Three problems that must be mitigated are:

  1. Opaque Processing

    Opaque Processing

    As we stated above one major problem that needs to be mitigated is that of the opacity of many AI decision making systems.  People can be denied access to the algorithms because they are “proprietary” to the organisation that has developed them, or in some cases,  they are not accessible because the AI system itself has developed them as it receives data.

    They cannot be openly vetted or in the academic phrase “peer-reviewed” to ensure that they conform to any applicable legislation.   A second problem is that they are usually expressed in terms that people find difficult to understand.  A true black box.  We see what goes in and what comes out, but what happens in between is a mystery.

    In some jurisdictions, for example, the EU, this can be a major issue.  Under EU regulations, an individual has the right to receive “meaningful information” about the logic processes used in matters that have a “legal or similar legal effect” on them.   Rejection of a credit application is a good example.

    If that information cannot be or is not provided for any reason, the EU will forbid the use of the AI application.

    That must be attended to to to mitigate non-acceptance.

  2. Apparent Bias

    Apparent Bias

    AI is the development of Machine Learning.  It uses training data culled from Big Data databases to maintain its algorithms, and over time improve their accuracy.  However, this can be inherently unsafe, since the source databases themselves may exhibit prejudices and other bias factors in the training data.

    This issue is intimately linked to the quality of the data sources used as training data.  As stated above, bias in the data can deliberately or inadvertently cause the AI system to make decisions that are correct according to the algorithm, but incorrect according to a human observer.

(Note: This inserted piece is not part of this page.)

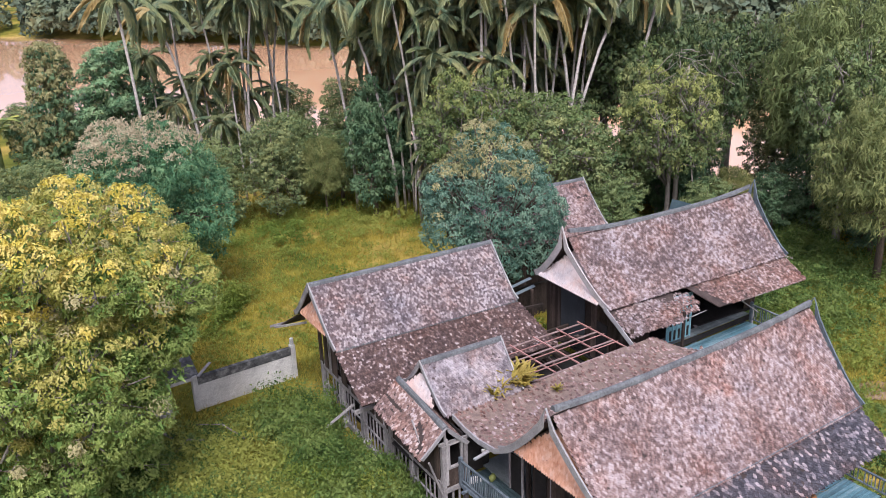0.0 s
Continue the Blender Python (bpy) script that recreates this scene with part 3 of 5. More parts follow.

    There have already been several cases, including Amazon where it has has been conclusively demonstrated that their AI processes discriminate against minorities.

    Until these apparent biases are addressed and removed or explained, the level of trust in AI systems will remain low.

  3. Electoral Processes

    Electoral Processes

    AI is now being increasingly used in the democratic process to analyse campaign programmes and voting results, by being able to identify and target groups of voters and predict their behaviour almost to an individual level.

    This is a serious risk to electoral systems.  If the voter’s register is manipulated by AI, the information presented to the electorate is deliberately skewed, or the votes cast manipulated, then the entire electoral process is flawed.

    There is considerable suspicion, but little provable evidence that the electoral process has been subverted by AI activities recently, for example in the 2016 Brexit referendum in the UK and in the US Presidential Election that brought Donald Trump to power.

    Media speculation has done little to increase trust in AI in this regard.

AI has tremendous potential to ease our existence by removing drudgery from our lives, but it needs to become much more open and transparent for full acceptance.